Il faudrait clarifier davantage le paragraphe. La mention de l’utilisation d’un ordinateur « en contravention d’une loi fédérale » devrait préciser explicitement l’installation non autorisée d’un logiciel au sens de l’article 8 de la LCAP.

Autrement dit, lorsqu’une organisation installe un logiciel sur l’ordinateur d’un individu sans avoir obtenu son consentement, contrevenant ainsi à la LCAP, elle ne devrait pas être autorisée par la LPRPDE à utiliser le logiciel pour recueillir des renseignements personnels sur cet ordinateur ni pour les utiliser.
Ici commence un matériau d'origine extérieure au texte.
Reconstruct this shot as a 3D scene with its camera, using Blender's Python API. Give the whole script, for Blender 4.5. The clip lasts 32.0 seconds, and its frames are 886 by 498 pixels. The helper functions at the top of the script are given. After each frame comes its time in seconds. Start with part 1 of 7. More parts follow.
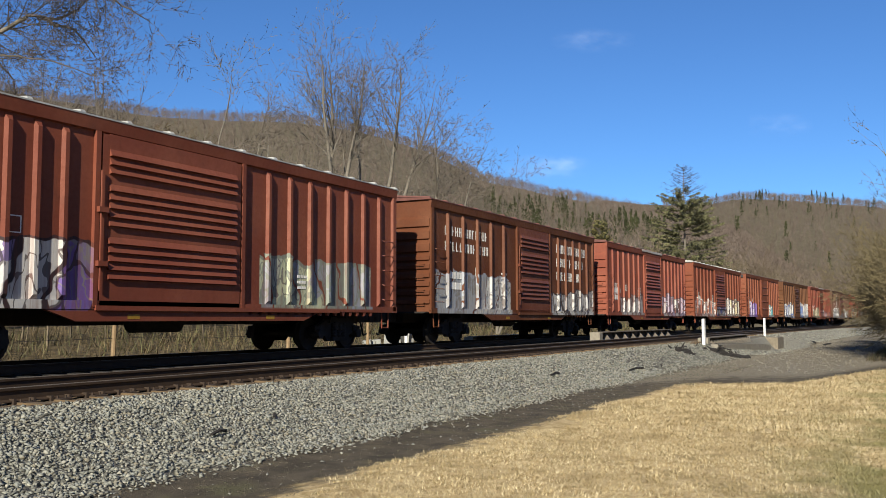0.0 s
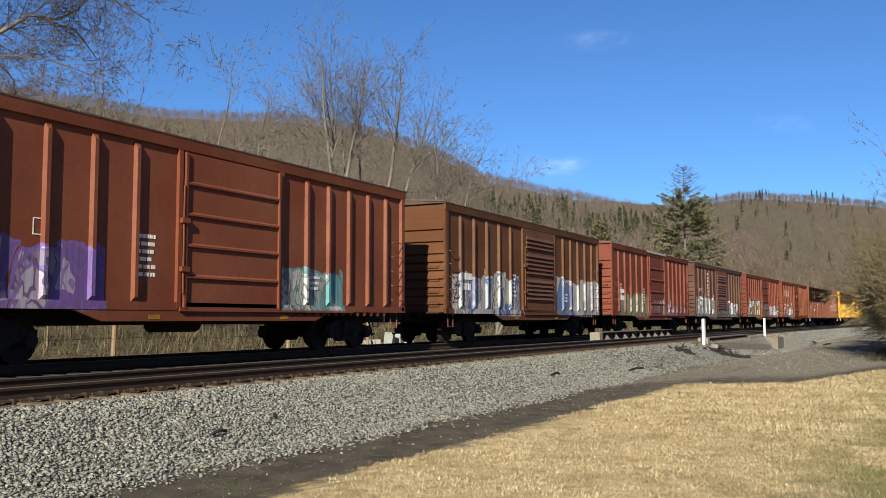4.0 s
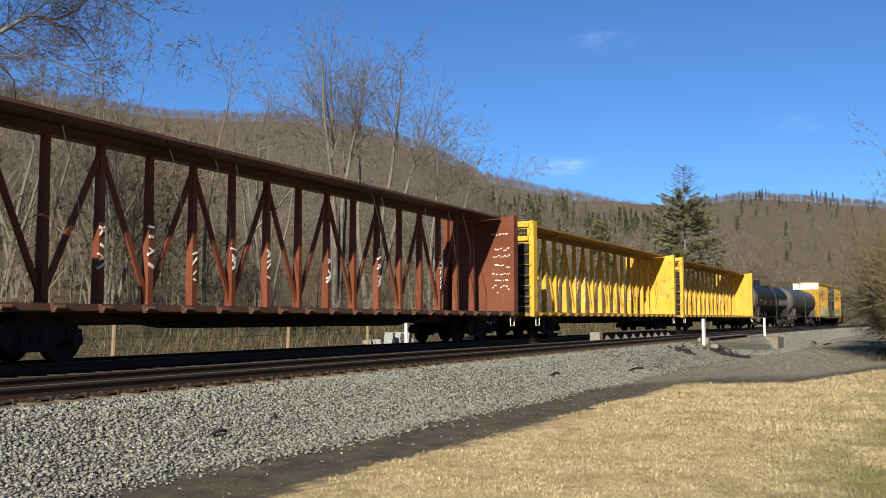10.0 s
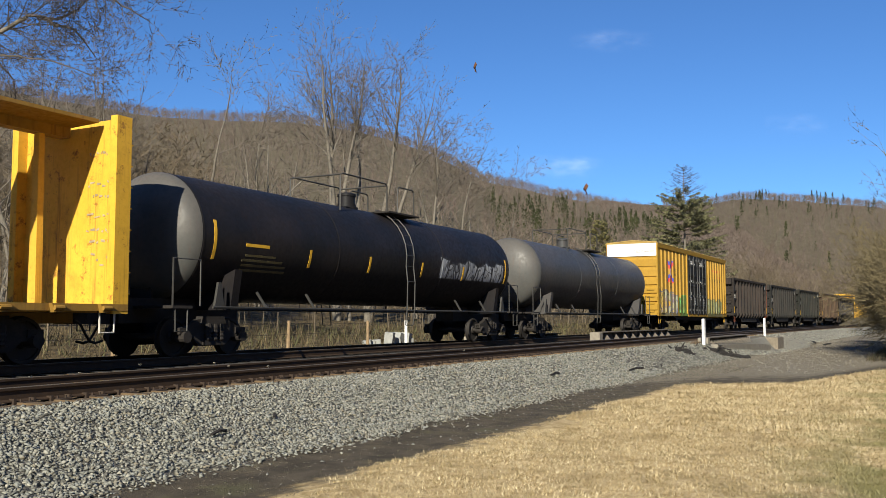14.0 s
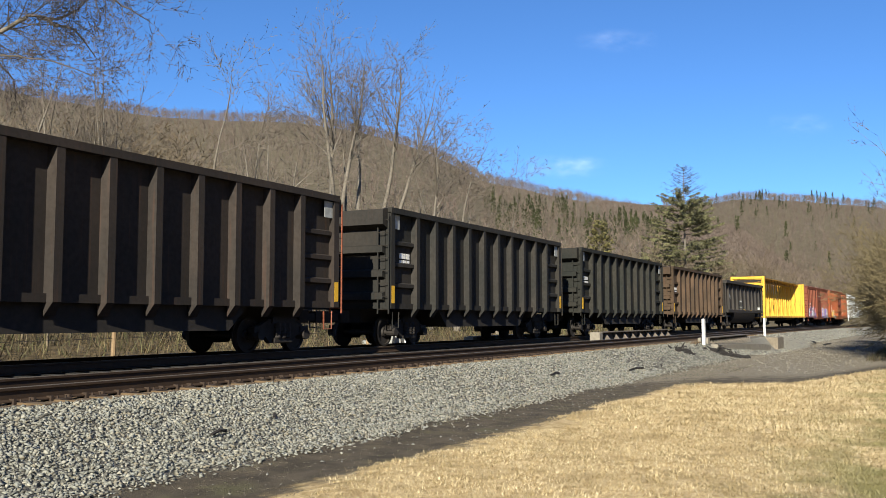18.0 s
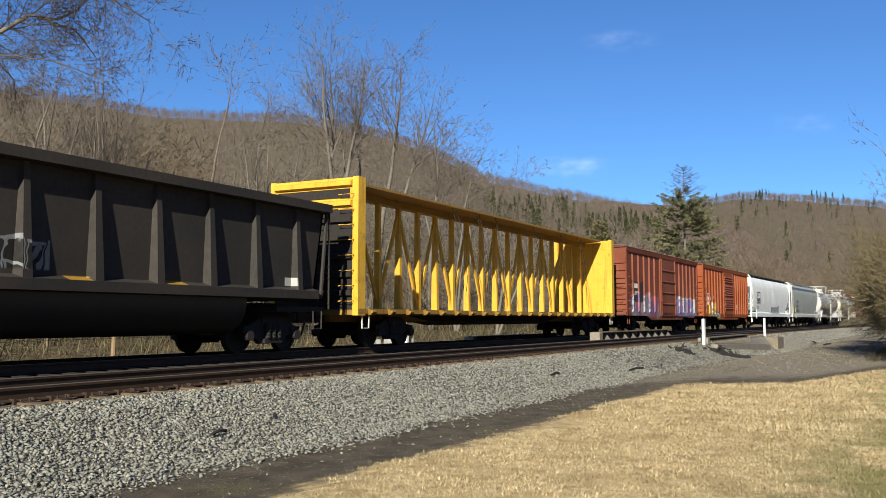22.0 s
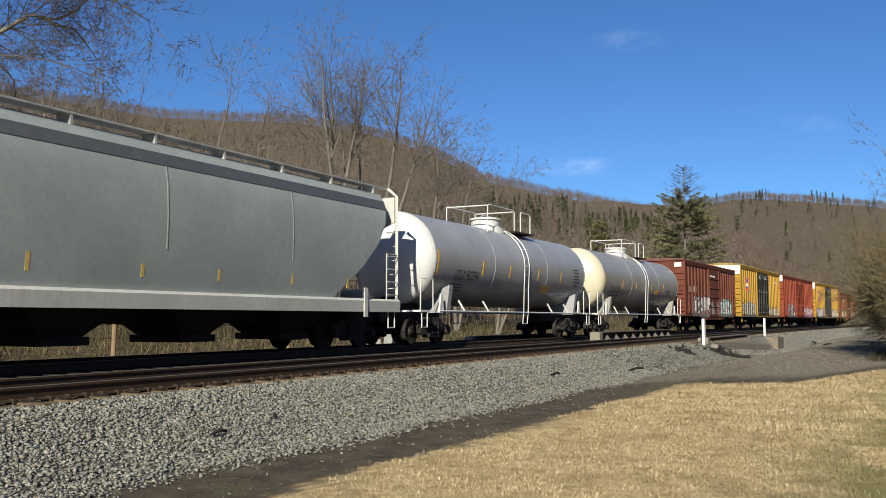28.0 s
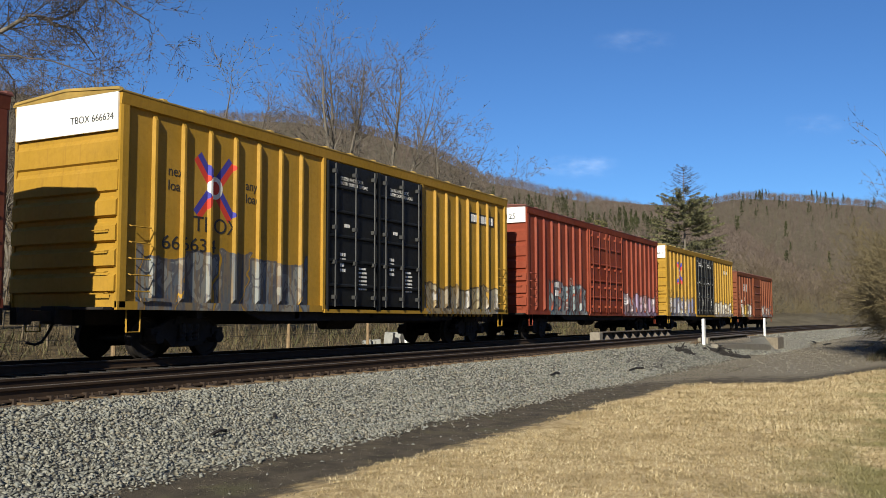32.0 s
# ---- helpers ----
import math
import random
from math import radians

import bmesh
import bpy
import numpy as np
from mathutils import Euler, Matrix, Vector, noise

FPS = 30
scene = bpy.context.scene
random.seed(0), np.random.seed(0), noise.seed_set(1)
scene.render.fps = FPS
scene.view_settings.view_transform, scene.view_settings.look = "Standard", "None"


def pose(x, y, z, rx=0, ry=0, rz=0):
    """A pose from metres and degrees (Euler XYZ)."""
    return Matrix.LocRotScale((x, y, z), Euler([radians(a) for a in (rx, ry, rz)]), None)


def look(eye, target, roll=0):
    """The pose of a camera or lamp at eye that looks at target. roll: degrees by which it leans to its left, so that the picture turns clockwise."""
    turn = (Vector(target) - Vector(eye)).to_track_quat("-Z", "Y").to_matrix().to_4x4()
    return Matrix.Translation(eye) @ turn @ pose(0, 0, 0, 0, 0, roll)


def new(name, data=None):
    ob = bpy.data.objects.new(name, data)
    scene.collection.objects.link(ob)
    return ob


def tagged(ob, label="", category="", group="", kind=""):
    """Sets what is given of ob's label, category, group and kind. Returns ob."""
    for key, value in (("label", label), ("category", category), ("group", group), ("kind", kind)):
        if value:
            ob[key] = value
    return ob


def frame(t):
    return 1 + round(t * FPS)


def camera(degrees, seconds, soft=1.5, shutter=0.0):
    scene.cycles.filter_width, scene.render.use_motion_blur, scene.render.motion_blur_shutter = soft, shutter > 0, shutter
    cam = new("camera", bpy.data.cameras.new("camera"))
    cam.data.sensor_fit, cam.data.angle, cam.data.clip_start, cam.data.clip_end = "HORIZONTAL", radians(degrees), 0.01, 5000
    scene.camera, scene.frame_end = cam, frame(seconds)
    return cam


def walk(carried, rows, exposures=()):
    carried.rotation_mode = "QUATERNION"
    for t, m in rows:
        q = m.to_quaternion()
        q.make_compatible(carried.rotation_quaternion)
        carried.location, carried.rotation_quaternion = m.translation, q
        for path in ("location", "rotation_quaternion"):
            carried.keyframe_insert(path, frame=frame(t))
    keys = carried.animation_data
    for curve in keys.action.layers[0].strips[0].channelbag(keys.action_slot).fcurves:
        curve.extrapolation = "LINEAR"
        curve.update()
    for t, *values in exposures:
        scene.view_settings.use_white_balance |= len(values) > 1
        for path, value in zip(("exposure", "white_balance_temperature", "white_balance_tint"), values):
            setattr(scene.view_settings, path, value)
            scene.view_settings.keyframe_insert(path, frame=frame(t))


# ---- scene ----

# ---- camera: it stands still on a low tripod beside the line ----
EYE = (0.0, 0.0, 0.778)
YAW, PITCH = radians(27.62), radians(4.43)
cam = camera(51.75, 32.0, soft=0.85, shutter=0.0)
AIM = (EYE[0] + math.cos(YAW) * math.cos(PITCH), EYE[1] + math.sin(YAW) * math.cos(PITCH), EYE[2] + math.sin(PITCH))
walk(cam, [(0.0, look(EYE, AIM, -0.1)), (32.0, look(EYE, AIM, -0.1))],
     exposures=[(0.0, 0.70), (3.0, 0.74), (6.0, 0.76), (8.0, 0.75), (9.0, 0.82), (10.0, 0.72), (11.0, 0.62), (12.0, 0.53), (13.0, 0.50), (14.0, 0.72), (17.0, 0.80), (18.0, 1.0),
                (19.0, 1.02), (20.0, 0.98), (22.0, 0.78), (23.0, 0.61), (24.0, 0.66), (25.0, 0.68), (28.0, 0.50), (29.0, 0.48), (31.0, 0.62), (32.0, 0.50)])

# ---- daylight: clear winter sky, low sun from behind the left shoulder ----
TO_SUN = Vector((-1.0, -0.25, 0.55)).normalized()
world = bpy.data.worlds.new("sky")
scene.world = world
world.use_nodes = True
wn, wl = world.node_tree.nodes, world.node_tree.links
sky = wn.new("ShaderNodeTexSky")
sky.sky_type = "NISHITA"
sky.sun_disc = False
sky.sun_elevation = math.asin(TO_SUN.z)
sky.sun_rotation = math.atan2(TO_SUN.x, TO_SUN.y)
sky.altitude, sky.air_density, sky.dust_density, sky.ozone_density = 1500, 1.0, 0.1, 4.0
clear = wn.new("ShaderNodeMix")
clear.data_type, clear.blend_type = "RGBA", "MULTIPLY"
clear.inputs[0].default_value = 1.0
clear.inputs[7].default_value = (0.66, 1.0, 1.34, 1)
wl.new(sky.outputs[0], clear.inputs[6])
wl.new(clear.outputs[2], wn["Background"].inputs[0])
wn["Background"].inputs[1].default_value = 0.058
sun_data = bpy.data.lights.new("sun", "SUN")
sun_data.energy, sun_data.angle, sun_data.color = 5.0, radians(0.53), (1.0, 0.945, 0.79)
sun = new("sun", sun_data)
sun.matrix_world = look(TO_SUN * 300, (0, 0, 0))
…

Selon nous, il faudrait l’indiquer clairement dans le paragraphe 7.1(3) de la LPRPDE.

Conclusion

Le Commissariat travaille avec diligence pour sensibiliser les individus et les organisations aux répercussions des technologies numériques, des tendances sociales et des pratiques commerciales sur la vie privée. Il s’efforce aussi de mettre en œuvre des mesures de protection de la vie privée.

L’application de la LCAP est un volet essentiel de ses activités dans le domaine.

Les individus devraient prendre des mesures pour connaître les risques et protéger leurs renseignements personnels, mais ils ne devraient pas en avoir seuls le fardeau.

Les organisations doivent elles aussi apporter leur contribution.

Je vous remercie. Je suis maintenant prêt à répondre à vos questions.